The news that Garsington Opera's tenure at their eponymous manor will end in 2010 means their remaining performances will be treasurable, since this venue has unique charm. But it's not the only reason people go: the fare is notably adventurous, with this year's opener – the company's first foray into the Baroque – being a case in point. Written in 1717 to mark the end of the Venetian carnival season, Vivaldi's L'incoronazione di Dario was performed "with magnificence" at the Teatro S Angelo, with very few revivals since.
David Freeman – who has seized the chance to direct this tale about a disputed royal succession in the magnificence of Garsington – is under no illusions about its quality. "Some of it's terrific, but it's not a perfect work. In terms of storytelling, it's like a Shakespearean comedy where heroic figures get caught in very silly situations that don't add up, so we've had to bend it to make sense – cutting and reordering the arias. It may be technically opera seria, but it's really not serious at all – if you didn't make it funny, you'd be doing it a disservice. This is a comedy for serious people."
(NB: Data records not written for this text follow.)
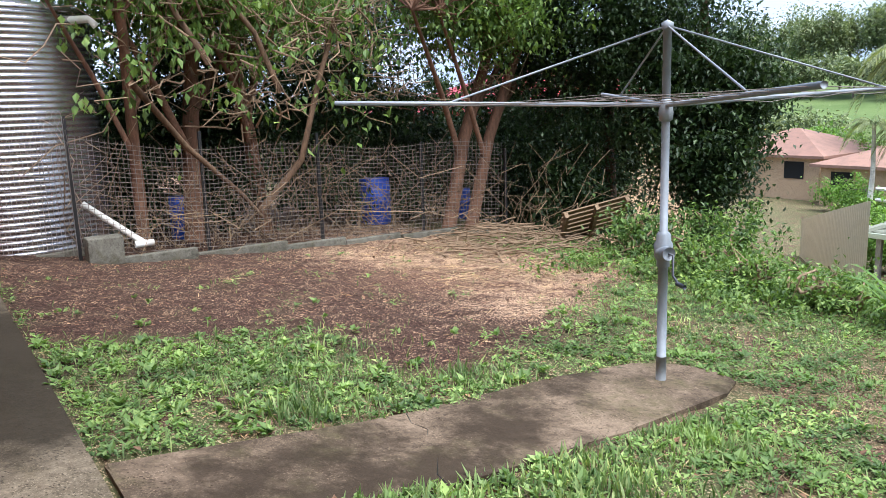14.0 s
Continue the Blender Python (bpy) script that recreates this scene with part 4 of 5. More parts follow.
# sawn branches thrown over the wire fence
for k, (pts, r) in enumerate(((((-10.9, 13.5, 0.35), (-11.2, 14.2, -0.5), (-11.4, 15.0, -1.25), (-11.5, 15.3, -1.6)), 0.045), (((-11.5, 15.3, -1.5), (-11.3, 15.9, -0.8), (-11.2, 16.2, 0.3), (-11.6, 16.8, 1.4)), 0.055), (((-11.2, 14.6, 0.6), (-11.1, 14.2, 1.2), (-11.5, 13.9, 2.2)), 0.05), (((-11.2, 15.6, 0.2), (-11.0, 15.2, 1.0), (-11.3, 14.6, 1.9)), 0.045))):
    ob = thing("cut_branch", "sawn brown branch caught in the wire fence", "branch", "sawn branches at the fence", at=tuple(pts[0]))
    Build().tube(pts, np.linspace(r, r * 0.6, len(pts)), 9).put("branch", M_bark, ob, smooth=True)
b = Build()
for k in range(230):
    y = rng.uniform(12.9, 19.5)
    a = np.array((-11.6 + rng.normal() * 0.4, y, rng.uniform(0.0, 2.2)))
    d = np.array((rng.normal() * 0.4, rng.normal() * 0.9, rng.normal() * 0.5))
    b.tube(bent(a, a + d, -0.15, 6, 0.09), 0.003 + 0.006 * rng.random(), 4, False)
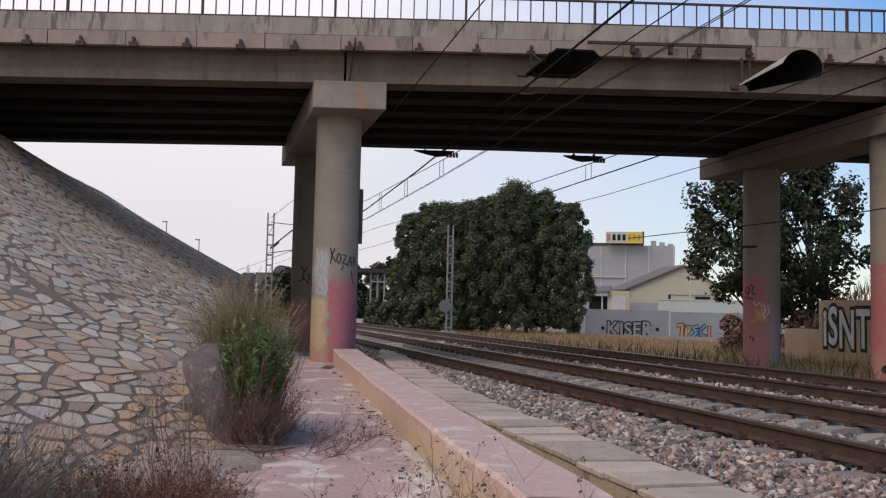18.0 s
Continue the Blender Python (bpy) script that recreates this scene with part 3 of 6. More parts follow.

Doing it in Garsington, he says, is like doing a show at Shakespeare's Globe, in terms of the available facilities. "I've found with previous productions in Garsington that if you have a big, heavy set, you can't help feeling the garden surrounding it is much more beautiful and seductive, so at first we thought of bringing the garden on stage. But finally we decided to extend the house."
He's keeping the action in Persia, where Vivaldi intended it, but is trading heavily on the usefulness of Shah Reza Pahlavi's East-West allegiances in the Fifties. "If you look at the old photos of him and Queen Soraya, you realise that they based their idea of royalty on the British royal family. One minute the Shah could be extolling 2,500 years of the Peacock Throne, the next looking like somebody who would be perfectly happy in Buckingham Palace. That gives you a lot of possibilities."